Begin at the line containing "finishes the script." in the entries below and end at the line containing "b.location = Vector(q) - lo"; transcribe that range exactly and nothing outside it.

Information shown
_ _ _ _

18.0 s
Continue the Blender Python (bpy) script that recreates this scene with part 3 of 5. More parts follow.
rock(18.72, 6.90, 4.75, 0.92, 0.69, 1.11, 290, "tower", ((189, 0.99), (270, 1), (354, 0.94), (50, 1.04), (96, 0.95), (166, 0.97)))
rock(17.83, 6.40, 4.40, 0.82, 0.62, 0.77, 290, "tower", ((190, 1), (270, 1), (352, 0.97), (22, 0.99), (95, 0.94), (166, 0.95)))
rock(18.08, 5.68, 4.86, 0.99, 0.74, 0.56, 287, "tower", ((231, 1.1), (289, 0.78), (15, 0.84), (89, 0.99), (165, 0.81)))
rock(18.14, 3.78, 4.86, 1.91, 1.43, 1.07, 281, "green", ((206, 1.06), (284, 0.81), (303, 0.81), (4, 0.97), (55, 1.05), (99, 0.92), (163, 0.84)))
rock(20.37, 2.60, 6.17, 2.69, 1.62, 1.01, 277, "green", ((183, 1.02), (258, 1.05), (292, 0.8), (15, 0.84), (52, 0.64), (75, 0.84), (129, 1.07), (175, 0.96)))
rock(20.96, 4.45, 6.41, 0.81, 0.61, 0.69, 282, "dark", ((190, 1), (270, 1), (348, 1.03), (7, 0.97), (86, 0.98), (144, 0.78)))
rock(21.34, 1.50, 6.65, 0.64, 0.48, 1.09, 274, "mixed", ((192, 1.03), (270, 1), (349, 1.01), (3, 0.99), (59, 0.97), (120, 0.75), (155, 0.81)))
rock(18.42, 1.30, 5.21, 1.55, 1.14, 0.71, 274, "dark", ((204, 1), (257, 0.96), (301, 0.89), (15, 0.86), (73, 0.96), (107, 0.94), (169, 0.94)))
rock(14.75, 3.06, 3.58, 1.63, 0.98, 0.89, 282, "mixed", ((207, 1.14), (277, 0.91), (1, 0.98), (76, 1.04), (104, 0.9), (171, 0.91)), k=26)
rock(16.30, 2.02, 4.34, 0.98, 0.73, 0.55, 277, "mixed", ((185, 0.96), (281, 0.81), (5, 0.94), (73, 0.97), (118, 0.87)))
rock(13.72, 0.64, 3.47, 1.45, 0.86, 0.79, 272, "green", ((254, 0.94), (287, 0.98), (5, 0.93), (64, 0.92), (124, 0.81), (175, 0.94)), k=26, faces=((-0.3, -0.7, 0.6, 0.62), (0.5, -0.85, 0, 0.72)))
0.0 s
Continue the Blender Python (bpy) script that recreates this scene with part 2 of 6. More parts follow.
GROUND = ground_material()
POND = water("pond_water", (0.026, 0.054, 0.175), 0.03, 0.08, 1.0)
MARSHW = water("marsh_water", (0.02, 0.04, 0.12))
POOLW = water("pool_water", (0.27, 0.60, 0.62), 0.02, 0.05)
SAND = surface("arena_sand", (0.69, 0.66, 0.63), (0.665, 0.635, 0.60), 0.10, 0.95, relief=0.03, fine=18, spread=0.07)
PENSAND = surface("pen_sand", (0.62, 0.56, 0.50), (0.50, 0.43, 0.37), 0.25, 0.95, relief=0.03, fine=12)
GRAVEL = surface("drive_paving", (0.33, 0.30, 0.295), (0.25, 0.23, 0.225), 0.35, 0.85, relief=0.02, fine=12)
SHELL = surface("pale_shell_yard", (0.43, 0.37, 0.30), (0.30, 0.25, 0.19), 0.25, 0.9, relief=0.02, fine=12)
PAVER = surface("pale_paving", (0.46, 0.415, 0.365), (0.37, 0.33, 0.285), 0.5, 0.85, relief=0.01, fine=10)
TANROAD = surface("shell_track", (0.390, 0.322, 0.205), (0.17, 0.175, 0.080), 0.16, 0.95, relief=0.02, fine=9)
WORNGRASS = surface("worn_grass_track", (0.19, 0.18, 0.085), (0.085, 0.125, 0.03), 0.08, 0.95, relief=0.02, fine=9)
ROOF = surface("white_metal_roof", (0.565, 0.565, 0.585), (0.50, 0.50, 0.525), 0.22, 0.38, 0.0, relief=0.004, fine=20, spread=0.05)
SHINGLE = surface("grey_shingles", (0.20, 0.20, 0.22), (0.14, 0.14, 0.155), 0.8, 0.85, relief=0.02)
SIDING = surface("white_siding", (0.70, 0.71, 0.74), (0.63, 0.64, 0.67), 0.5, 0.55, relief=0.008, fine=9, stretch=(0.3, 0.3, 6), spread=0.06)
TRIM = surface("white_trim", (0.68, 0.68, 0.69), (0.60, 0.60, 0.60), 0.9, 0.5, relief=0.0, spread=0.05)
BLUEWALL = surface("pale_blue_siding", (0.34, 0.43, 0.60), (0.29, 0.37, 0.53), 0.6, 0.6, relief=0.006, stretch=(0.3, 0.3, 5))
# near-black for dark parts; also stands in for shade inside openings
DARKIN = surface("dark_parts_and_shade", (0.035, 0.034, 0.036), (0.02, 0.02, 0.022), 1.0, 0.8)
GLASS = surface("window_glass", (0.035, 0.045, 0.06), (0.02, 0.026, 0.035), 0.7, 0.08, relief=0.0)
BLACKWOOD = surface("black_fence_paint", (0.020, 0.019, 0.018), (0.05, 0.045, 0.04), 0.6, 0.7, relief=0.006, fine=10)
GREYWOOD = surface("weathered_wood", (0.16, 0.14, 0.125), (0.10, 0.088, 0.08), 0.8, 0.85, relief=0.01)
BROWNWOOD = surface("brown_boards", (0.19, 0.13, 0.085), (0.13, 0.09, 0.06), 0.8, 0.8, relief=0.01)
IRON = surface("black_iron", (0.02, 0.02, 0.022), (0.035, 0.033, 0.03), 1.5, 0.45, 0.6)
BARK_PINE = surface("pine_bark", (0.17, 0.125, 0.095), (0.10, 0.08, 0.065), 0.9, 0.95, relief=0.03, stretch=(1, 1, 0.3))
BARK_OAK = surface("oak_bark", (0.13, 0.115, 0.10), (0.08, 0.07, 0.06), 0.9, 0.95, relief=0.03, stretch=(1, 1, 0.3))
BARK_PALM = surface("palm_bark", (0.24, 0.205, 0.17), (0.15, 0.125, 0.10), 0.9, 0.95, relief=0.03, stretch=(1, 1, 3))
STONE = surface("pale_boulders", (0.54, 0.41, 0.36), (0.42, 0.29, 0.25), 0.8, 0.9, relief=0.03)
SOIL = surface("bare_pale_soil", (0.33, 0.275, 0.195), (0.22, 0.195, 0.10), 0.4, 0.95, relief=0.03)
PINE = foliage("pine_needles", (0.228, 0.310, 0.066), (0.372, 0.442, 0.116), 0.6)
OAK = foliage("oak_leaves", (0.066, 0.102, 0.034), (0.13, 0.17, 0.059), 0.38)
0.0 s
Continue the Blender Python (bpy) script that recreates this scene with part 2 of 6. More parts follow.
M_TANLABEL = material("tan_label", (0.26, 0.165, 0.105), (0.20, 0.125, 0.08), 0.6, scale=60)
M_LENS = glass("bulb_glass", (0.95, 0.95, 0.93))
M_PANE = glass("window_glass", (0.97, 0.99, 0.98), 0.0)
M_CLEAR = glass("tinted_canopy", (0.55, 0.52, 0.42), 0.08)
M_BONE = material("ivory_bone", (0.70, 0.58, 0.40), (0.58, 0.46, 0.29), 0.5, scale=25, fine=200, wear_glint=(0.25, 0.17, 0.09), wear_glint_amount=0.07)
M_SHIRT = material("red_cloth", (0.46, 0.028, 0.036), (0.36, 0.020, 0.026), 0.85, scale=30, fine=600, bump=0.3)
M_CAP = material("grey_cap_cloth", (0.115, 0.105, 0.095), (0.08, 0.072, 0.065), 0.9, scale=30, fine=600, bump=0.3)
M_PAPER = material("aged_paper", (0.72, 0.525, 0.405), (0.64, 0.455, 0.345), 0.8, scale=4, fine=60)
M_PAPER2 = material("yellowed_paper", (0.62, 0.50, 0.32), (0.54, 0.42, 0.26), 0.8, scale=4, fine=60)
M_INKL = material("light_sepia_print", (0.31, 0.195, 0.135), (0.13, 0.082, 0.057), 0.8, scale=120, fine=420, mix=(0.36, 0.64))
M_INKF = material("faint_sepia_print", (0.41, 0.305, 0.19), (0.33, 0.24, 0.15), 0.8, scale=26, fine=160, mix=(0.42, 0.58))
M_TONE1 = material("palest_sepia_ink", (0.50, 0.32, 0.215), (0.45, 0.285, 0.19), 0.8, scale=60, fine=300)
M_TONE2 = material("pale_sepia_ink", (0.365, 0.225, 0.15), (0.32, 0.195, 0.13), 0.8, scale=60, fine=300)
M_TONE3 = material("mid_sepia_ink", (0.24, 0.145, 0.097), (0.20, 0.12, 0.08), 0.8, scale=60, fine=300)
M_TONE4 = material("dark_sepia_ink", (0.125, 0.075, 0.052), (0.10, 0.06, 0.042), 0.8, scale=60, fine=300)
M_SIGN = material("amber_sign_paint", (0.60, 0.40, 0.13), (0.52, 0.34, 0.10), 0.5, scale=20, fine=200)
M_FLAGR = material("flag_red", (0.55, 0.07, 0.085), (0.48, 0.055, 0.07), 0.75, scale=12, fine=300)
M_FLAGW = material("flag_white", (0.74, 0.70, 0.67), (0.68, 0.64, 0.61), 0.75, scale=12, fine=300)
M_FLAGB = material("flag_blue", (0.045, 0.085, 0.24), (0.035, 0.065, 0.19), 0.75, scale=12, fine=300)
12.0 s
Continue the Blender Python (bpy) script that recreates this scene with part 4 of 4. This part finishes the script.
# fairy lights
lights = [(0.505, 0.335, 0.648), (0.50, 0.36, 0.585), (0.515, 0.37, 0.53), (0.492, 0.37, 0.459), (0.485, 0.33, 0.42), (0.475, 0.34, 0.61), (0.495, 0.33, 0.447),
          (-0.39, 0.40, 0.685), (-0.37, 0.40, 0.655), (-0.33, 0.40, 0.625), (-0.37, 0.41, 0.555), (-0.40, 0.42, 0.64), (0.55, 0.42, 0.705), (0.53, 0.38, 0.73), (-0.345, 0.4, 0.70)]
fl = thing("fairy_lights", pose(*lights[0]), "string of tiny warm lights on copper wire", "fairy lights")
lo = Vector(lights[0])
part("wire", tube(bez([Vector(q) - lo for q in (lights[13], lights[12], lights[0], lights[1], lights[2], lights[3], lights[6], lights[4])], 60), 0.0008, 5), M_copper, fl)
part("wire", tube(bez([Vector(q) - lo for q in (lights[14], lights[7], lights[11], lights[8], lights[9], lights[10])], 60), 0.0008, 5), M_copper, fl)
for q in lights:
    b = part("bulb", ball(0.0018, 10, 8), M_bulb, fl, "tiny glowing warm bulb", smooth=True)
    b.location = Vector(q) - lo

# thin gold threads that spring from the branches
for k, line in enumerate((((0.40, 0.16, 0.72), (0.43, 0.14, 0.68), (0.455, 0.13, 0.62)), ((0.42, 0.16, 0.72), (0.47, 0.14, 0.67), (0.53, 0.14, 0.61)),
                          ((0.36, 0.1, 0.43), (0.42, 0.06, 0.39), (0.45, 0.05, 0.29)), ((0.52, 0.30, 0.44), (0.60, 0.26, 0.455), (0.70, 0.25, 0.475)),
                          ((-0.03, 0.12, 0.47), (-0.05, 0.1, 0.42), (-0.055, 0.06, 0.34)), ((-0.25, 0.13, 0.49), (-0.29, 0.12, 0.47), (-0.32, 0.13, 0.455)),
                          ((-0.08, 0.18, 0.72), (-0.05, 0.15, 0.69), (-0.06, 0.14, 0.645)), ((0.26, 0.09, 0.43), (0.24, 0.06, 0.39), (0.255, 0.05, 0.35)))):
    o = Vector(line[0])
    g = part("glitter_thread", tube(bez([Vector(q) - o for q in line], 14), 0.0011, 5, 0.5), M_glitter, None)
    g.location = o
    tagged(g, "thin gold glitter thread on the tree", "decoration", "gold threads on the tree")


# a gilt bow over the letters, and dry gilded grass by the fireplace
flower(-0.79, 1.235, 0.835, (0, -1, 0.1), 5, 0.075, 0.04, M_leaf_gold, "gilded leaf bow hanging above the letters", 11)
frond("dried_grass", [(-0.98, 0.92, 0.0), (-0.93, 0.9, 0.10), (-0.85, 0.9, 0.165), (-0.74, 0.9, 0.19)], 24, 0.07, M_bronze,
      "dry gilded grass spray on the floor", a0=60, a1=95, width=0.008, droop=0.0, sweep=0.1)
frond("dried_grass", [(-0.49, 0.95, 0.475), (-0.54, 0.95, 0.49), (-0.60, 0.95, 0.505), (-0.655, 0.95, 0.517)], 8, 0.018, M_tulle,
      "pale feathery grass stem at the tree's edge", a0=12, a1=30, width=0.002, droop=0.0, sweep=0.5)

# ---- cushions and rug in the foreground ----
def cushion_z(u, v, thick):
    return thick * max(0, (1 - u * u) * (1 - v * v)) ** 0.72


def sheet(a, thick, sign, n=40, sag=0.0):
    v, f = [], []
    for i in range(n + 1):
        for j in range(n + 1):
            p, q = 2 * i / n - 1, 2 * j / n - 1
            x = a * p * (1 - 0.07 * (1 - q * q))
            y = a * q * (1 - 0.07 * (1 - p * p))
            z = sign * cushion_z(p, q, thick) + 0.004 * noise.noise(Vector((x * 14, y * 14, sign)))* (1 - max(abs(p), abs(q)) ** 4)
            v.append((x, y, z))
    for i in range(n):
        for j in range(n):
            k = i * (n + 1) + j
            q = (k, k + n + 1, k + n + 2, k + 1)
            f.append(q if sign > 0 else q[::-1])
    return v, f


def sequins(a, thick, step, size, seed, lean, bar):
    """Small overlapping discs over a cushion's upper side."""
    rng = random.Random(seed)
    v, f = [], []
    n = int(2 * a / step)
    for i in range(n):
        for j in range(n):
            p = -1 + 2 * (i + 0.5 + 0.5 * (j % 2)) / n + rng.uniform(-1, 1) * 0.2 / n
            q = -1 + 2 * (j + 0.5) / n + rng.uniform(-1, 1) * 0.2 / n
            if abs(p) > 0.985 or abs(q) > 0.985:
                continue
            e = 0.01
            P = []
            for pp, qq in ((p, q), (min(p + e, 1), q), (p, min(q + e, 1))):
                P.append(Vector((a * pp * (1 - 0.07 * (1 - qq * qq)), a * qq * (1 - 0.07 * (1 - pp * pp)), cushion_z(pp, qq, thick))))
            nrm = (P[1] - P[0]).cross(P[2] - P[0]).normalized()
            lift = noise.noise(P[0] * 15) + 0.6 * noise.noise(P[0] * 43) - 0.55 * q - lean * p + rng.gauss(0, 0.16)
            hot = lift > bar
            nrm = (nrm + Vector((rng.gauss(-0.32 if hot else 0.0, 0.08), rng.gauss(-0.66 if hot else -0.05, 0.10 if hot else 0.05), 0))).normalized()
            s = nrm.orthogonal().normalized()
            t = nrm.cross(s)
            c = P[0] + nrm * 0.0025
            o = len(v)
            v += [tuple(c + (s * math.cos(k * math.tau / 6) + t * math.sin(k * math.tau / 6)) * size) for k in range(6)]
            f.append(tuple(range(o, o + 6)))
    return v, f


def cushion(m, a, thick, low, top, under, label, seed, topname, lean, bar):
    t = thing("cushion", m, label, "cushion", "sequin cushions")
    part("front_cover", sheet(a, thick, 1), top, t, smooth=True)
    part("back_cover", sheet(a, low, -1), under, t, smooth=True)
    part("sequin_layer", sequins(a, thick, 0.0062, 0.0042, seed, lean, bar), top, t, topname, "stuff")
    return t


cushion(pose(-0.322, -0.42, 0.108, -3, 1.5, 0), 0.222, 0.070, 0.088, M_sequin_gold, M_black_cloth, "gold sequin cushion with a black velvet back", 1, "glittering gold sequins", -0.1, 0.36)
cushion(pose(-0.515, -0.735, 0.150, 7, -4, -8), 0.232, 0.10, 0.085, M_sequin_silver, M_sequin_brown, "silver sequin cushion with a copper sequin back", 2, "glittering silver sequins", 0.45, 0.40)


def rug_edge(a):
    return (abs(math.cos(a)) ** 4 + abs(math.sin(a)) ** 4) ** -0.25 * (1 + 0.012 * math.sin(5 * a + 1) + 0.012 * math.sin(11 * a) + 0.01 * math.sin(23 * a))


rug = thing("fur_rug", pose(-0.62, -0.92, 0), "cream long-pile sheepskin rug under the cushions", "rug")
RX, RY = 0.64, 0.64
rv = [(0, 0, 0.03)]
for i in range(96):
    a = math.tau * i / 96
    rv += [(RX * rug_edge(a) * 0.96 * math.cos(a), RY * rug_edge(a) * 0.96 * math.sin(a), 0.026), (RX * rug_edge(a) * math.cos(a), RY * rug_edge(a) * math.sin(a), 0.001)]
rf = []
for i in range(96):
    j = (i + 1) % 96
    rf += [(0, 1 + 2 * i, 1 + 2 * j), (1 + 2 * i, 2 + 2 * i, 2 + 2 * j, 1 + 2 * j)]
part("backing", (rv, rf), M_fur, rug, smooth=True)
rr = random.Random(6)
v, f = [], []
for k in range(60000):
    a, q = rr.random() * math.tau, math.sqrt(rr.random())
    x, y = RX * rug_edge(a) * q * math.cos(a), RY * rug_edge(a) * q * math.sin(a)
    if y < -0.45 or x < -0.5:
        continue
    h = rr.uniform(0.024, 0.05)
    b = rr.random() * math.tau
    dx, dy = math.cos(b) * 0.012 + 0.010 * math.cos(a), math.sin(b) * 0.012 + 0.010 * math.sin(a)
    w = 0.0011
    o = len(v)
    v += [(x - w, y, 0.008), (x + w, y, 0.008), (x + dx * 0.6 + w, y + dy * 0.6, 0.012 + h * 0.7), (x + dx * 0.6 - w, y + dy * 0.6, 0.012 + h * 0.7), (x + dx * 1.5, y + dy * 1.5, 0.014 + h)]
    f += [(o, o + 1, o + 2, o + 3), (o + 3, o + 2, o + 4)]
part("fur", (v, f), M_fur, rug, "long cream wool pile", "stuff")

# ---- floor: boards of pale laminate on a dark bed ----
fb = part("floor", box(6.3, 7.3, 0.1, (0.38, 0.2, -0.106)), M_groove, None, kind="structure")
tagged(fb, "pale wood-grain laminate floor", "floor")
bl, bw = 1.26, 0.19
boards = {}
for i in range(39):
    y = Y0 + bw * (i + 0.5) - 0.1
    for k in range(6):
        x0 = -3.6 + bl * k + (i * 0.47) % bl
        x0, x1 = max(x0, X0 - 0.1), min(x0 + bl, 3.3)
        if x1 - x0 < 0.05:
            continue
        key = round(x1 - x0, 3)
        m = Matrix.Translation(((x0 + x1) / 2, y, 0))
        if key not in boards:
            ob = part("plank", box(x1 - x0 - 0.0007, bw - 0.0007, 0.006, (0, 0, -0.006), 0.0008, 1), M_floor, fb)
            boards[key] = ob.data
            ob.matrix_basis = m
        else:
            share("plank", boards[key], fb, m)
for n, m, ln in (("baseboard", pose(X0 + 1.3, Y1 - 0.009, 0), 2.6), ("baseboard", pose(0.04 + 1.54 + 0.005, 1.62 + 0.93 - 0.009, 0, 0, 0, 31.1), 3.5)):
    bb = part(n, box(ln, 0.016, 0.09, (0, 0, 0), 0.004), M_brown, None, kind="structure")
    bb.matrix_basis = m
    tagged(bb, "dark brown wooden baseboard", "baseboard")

_ _ _ _

Answer to this task
Continue the Blender Python (bpy) script that recreates this scene with part 4 of 4. This part finishes the script.
# fairy lights
lights = [(0.505, 0.335, 0.648), (0.50, 0.36, 0.585), (0.515, 0.37, 0.53), (0.492, 0.37, 0.459), (0.485, 0.33, 0.42), (0.475, 0.34, 0.61), (0.495, 0.33, 0.447),
          (-0.39, 0.40, 0.685), (-0.37, 0.40, 0.655), (-0.33, 0.40, 0.625), (-0.37, 0.41, 0.555), (-0.40, 0.42, 0.64), (0.55, 0.42, 0.705), (0.53, 0.38, 0.73), (-0.345, 0.4, 0.70)]
fl = thing("fairy_lights", pose(*lights[0]), "string of tiny warm lights on copper wire", "fairy lights")
lo = Vector(lights[0])
part("wire", tube(bez([Vector(q) - lo for q in (lights[13], lights[12], lights[0], lights[1], lights[2], lights[3], lights[6], lights[4])], 60), 0.0008, 5), M_copper, fl)
part("wire", tube(bez([Vector(q) - lo for q in (lights[14], lights[7], lights[11], lights[8], lights[9], lights[10])], 60), 0.0008, 5), M_copper, fl)
for q in lights:
    b = part("bulb", ball(0.0018, 10, 8), M_bulb, fl, "tiny glowing warm bulb", smooth=True)
    b.location = Vector(q) - lo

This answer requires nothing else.